Cuatro días antes de morir, a Cristian Ibazeta le clavaron 24 cuchillazos. Era testigo clave de una causa contra 27 policías del penal de Neuquén que en el 2004 detuvieron una manifestación de presos con una tortura general que duró tres días.
Cristian solía enojarse cuando los guardias lo maltrataban a él o agredían a sus compañeros. A veces era un plato de comida lo que le tiraban en la cara. A veces era una golpiza privada en las duchas. A veces era que a sus familiares los fastidiaban en la requisa. Él atravesaba las rejas con su voz de protesta y en más de una ocasión llevó los casos a la instancia judicial. Para aplacarlo, lo mandaban varios días al “buzón” -celda de castigo-, donde padecía hambre y frío, pero de nada servía. Nunca se callaba los abusos. El 25 de mayo, falleció en el hospital Castro Rendón a causa de los cortes bien planeados que alguien hizo en sus órganos vitales.

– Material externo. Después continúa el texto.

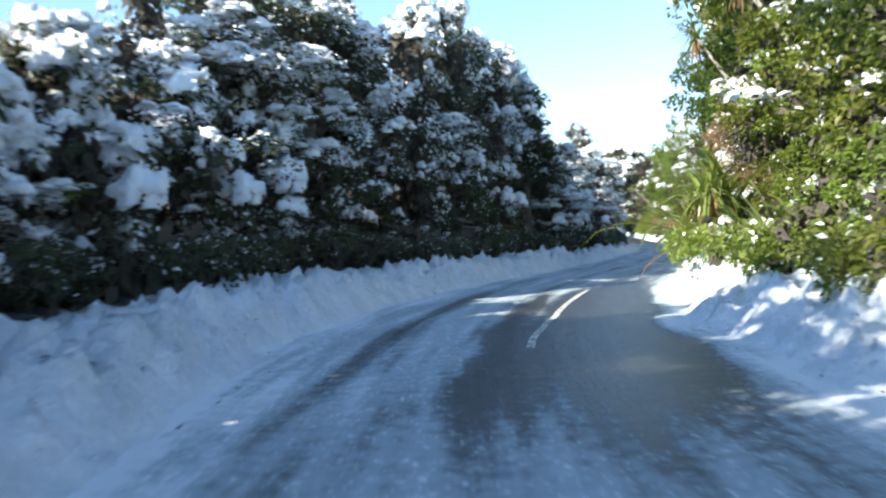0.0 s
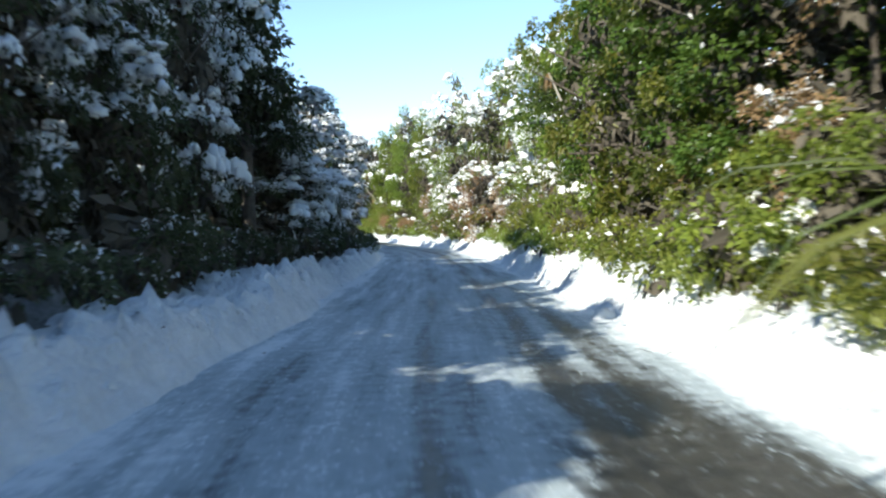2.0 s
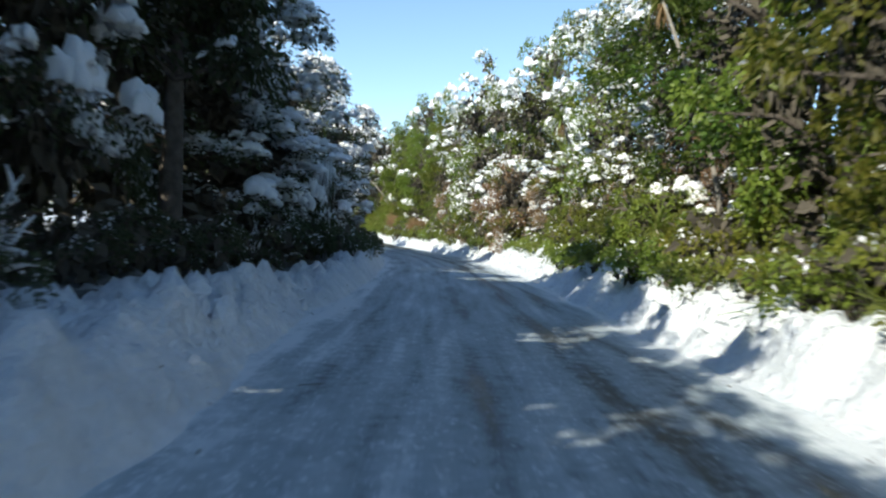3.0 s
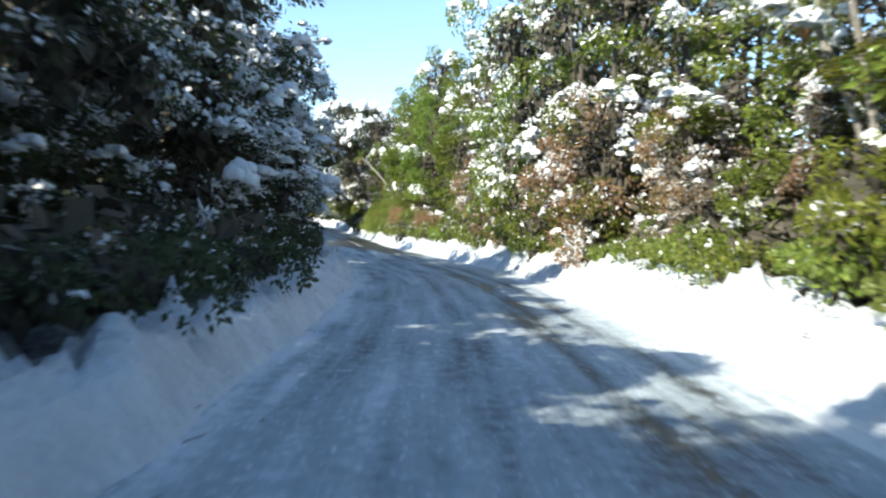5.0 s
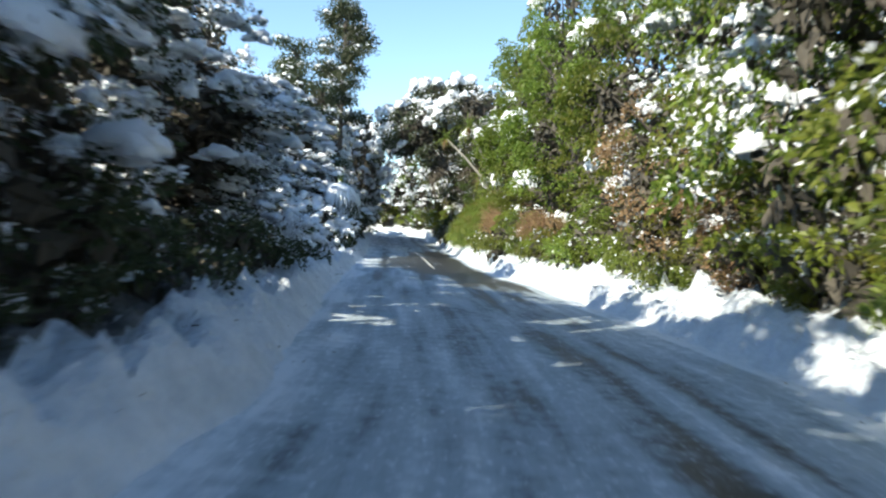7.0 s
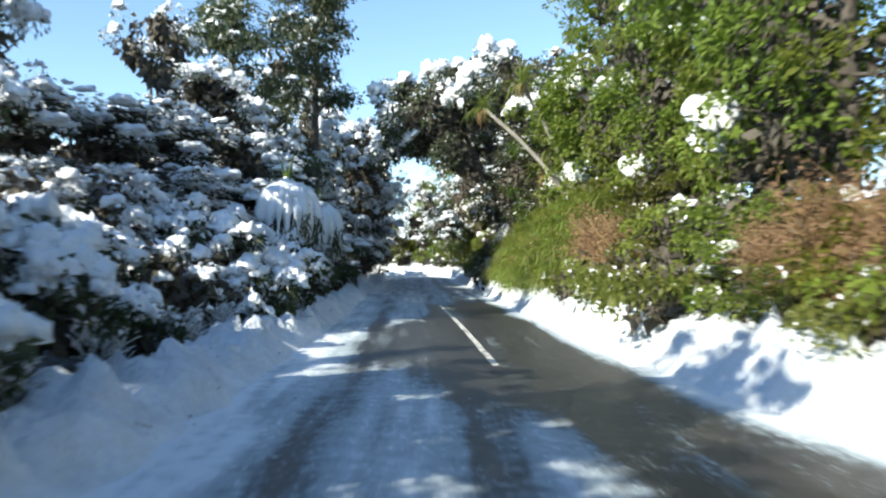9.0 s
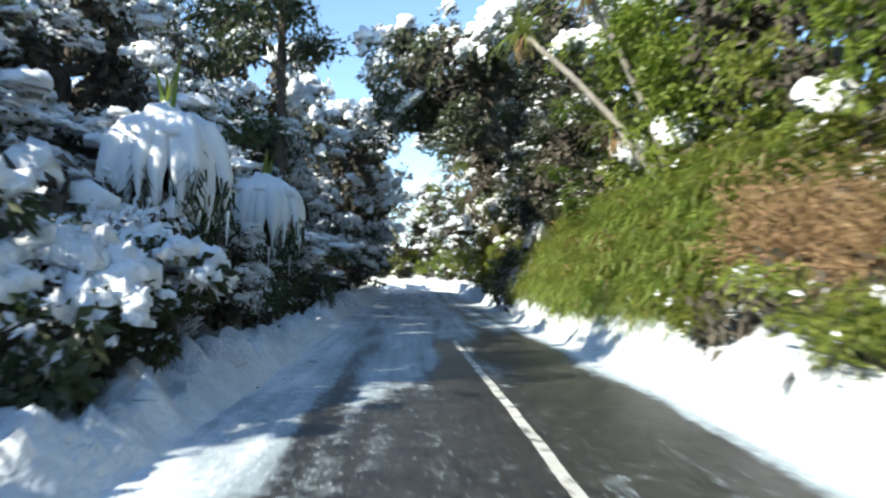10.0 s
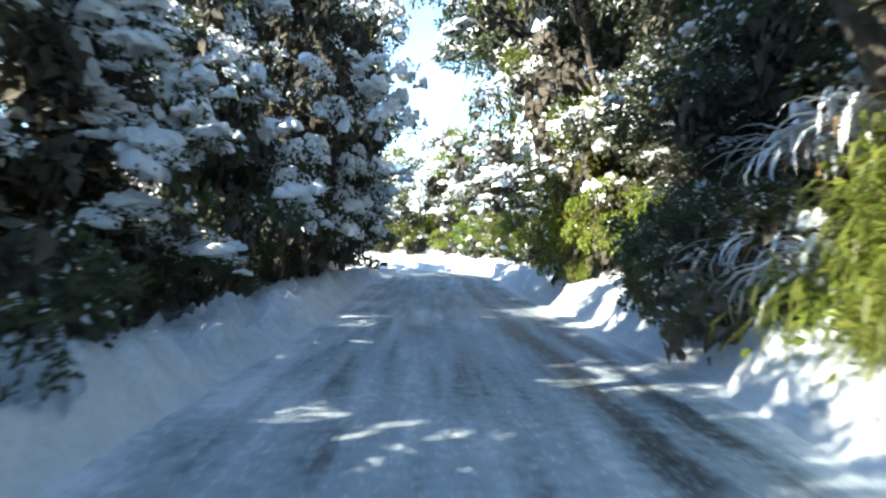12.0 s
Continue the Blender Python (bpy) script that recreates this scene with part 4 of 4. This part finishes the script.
# trees that close the view where the road bends away
for x, y, h in ((36.4, 170.0, 12.0), (35.6, 173.6, 12.0), (33.6, 176.0, 10.0), (31.4, 178.2, 7.6), (29.0, 180.0, 8.2), (26.6, 182.0, 7.4), (24.0, 183.4, 7.8), (21.0, 185.0, 7.2), (17.6, 186.0, 7.4), (38.6, 175.0, 12.5), (35.0, 181.0, 9.4), (30.4, 184.4, 9.0), (26.0, 187.0, 8.6), (21.0, 189.6, 8.6)):
    plant_at((white_trees + fleck_trees[:1] + shade_trees[2:])[int(x * 7) % 6], x, y, pick.uniform(-40, 40), 1.05, (h - 1.0) / 8.4)
for k in range(12):
    s = 164.0 + 1.7 * k
    plant(pick.choice(sun_bushes + undergrowth[:1]), s, foot_right(s) + 0.6 + pick.uniform(0, 0.5), pick.uniform(-30, 30), pick.uniform(0.9, 1.5))

# flax and tufted trees on the sunny bank
for x, y, g in ((6.3, 14.6, 1.1), (6.6, 17.0, 1.2), (6.5, 18.9, 1.8), (7.4, 21.0, 1.1), (8.3, 23.6, 0.8), (13.2, 35.2, 0.8)):
    plant_at(pick.choice(flaxes), x - 0.2, y, pick.uniform(0, 360), g, sink=-0.25)
s = 5.0
while s < 101:
    plant(pick.choice(ferny), s, foot_right(s) + pick.uniform(0, 0.6), pick.uniform(0, 360), pick.uniform(0.7, 1.25), sink=0.05)
    s += pick.uniform(0.8, 1.4) if 14 < s < 48 else pick.uniform(1.8, 3.2)
crest_tree = rosette_tree("slender trees with spiky leaf tufts against the sky", 90, ((0.3, -2.2, 4.6), (-0.6, -1.2, 3.4)), length=(0.7, 1.1))
plant_at(crest_tree, 9.2, 22.0)
plant_at(crest_tree, 20.6, 55.0, 30)
plant_at(crest_tree, 8.2, 16.2, -25)
short_tree = rosette_tree("short tufted tree with a skirt of dead leaves", 91, ((0, -0.3, 1.25),), n=60, length=(0.7, 1.15), thick=0.11, dead=34)
plant_at(short_tree, 14.7, 41.6, grow=1.0)
plant_at(short_tree, 6.35, 18.2, 10, 1.35)
plant_at(short_tree, 10.6, 28.9, 40, 1.1)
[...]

Le faltaba un mes para salir a la libertad. Estaba pagando una condena por robo en propiedad privada y había recorrido las cárceles de Ezeiza, Rawson y Chaco. Lo acompañaba la organización Zainuco, que promueve los derechos humanos en los penales, porque en el 2004 Cristian había participado en una protesta de presos contra los abusos de los guardias de la Unidad de Detención 11 de Neuquén. Él, en particular, había sido el iniciador de la manifestación. El hecho que terminó de hartarlo fue que a su mamá, con esclerosis múltiple, la obligaron a desnudarse en una requisa de domingo.
Entre el 24 y el 27 de abril de ese año, los guardias tomaron la revancha contra los presos y los torturaron día y noche. Los testimonios de lo que ocurrió les hicieron pagar cárcel a seis de los 27 policías involucrados. Los demás fueron llamados a juicio oral pero no fueron condenados. Muchos volvieron a los penales de Neuquén. Carlos Brondo, entonces jefe de seguridad, es hoy el director de servicio penitenciario de esa ciudad. Los guardias Ricardo Luis Zarate y Walter Gustavo Crespo continúan en la U11 como personal de requisas.
Después de las denuncias por lo ocurrido, Cristian temió por su vida. Alguna vez les dijo a quienes lo visitaban que tal vez moriría en su propia celda, en un charco de sangre, como lo había visto tantas veces en sus años de presidio. Pero no era fácil que los de presos de “limpieza” llegaran hasta él. Ibazeta, de 30 años y con un hijo de 12, medía casi dos metros, era corpulento y tenía amigos dispuestos a defenderlo.
El lunes 21 de mayo lo cazaron dormido en la litera. Unas horas antes se había tomado unos mates con Angie Acosta y Gladys Rodríguez, miembros de Zainuco, que fueron a visitarlo. A ellas les había contado, pálido de rabia, que en la requisa de esa mañana un guardia le había destrozado las zapatillas. Era su último reclamo. No alcanzó a llegar a los oídos de la jueza Florencia Martínez, de la Cámara II, como él se los había pedido.
Ibazeta fue hallado malherido en su celda individual. La puerta estaba cerrada. Las autoridades de la U11 dijeron que había sido una pelea de presos. Murió el 25 en la mañana en una cama de hospital.